Directions
Set down each line of the data below exactly as it stands, dropping the pictures.

---------- Provided material

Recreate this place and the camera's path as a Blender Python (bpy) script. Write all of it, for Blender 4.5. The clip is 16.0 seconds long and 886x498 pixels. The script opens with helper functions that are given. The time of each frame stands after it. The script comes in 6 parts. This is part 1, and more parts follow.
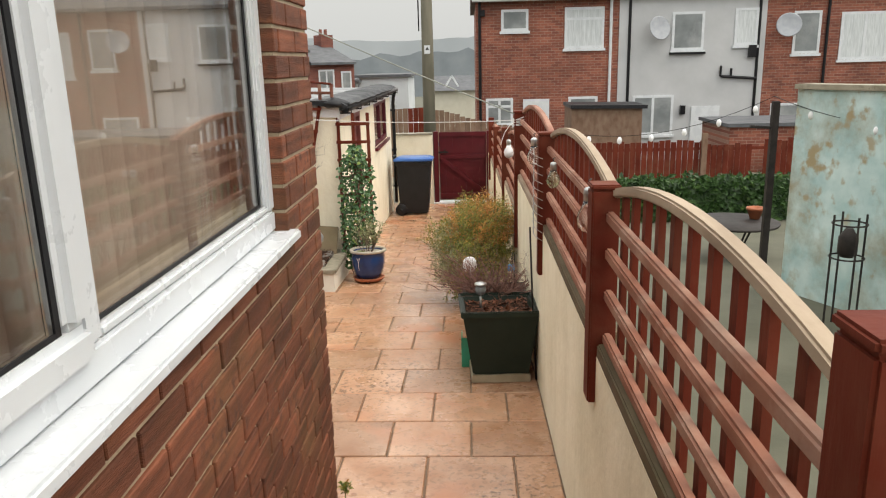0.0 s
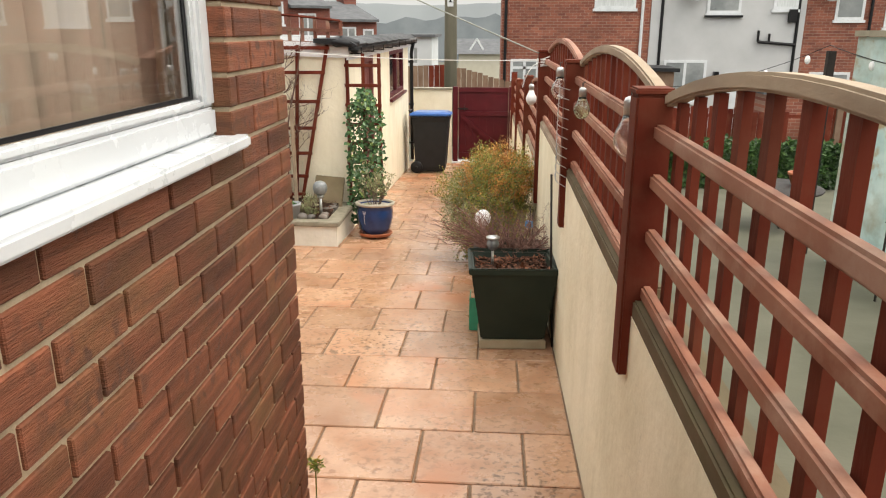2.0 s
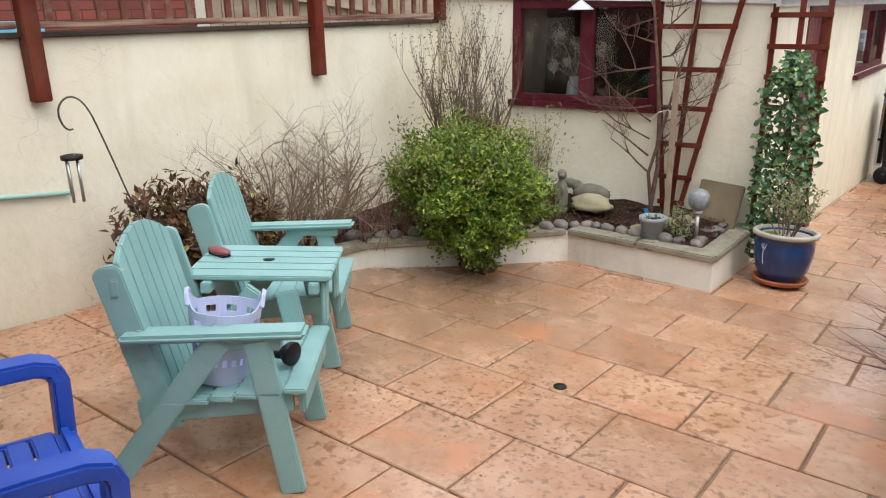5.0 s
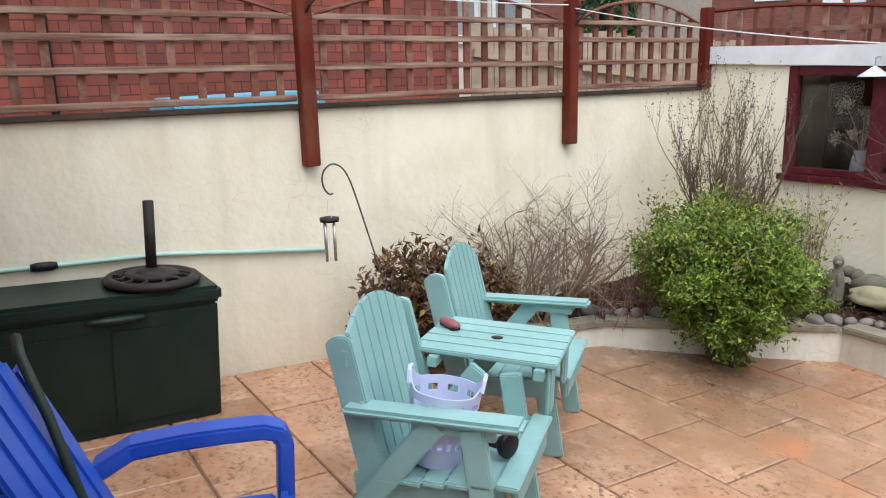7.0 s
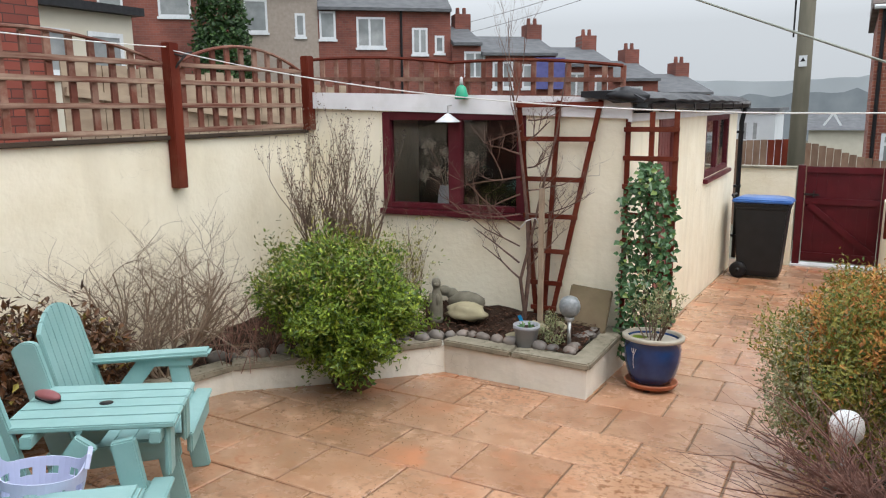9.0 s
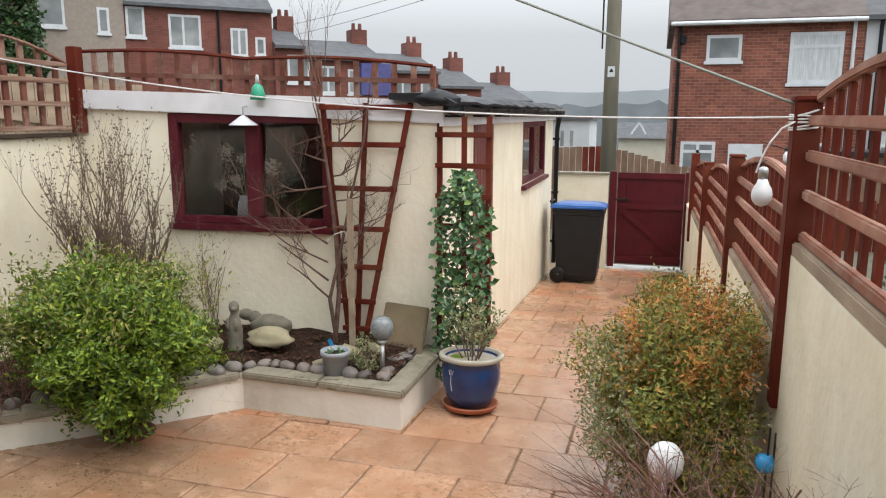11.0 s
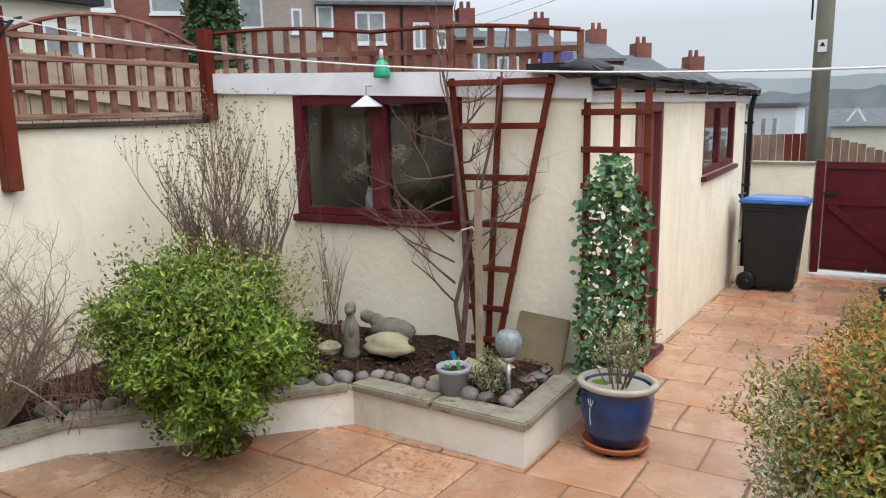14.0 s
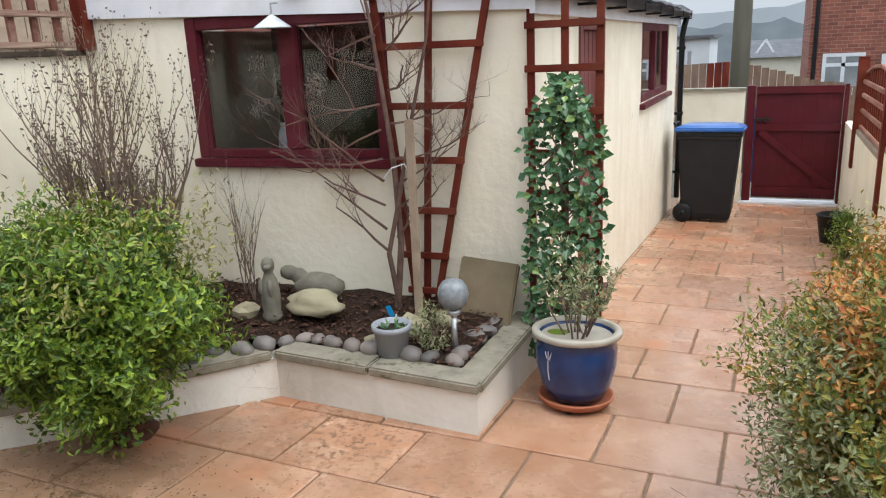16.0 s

--------------------

Solution for this exercise
Recreate this place and the camera's path as a Blender Python (bpy) script. Write all of it, for Blender 4.5. The clip is 16.0 seconds long and 886x498 pixels. The script opens with helper functions that are given. The time of each frame stands after it. The script comes in 6 parts. This is part 1, and more parts follow.
0.0 s
2.0 s
5.0 s
7.0 s
9.0 s
11.0 s
14.0 s
16.0 s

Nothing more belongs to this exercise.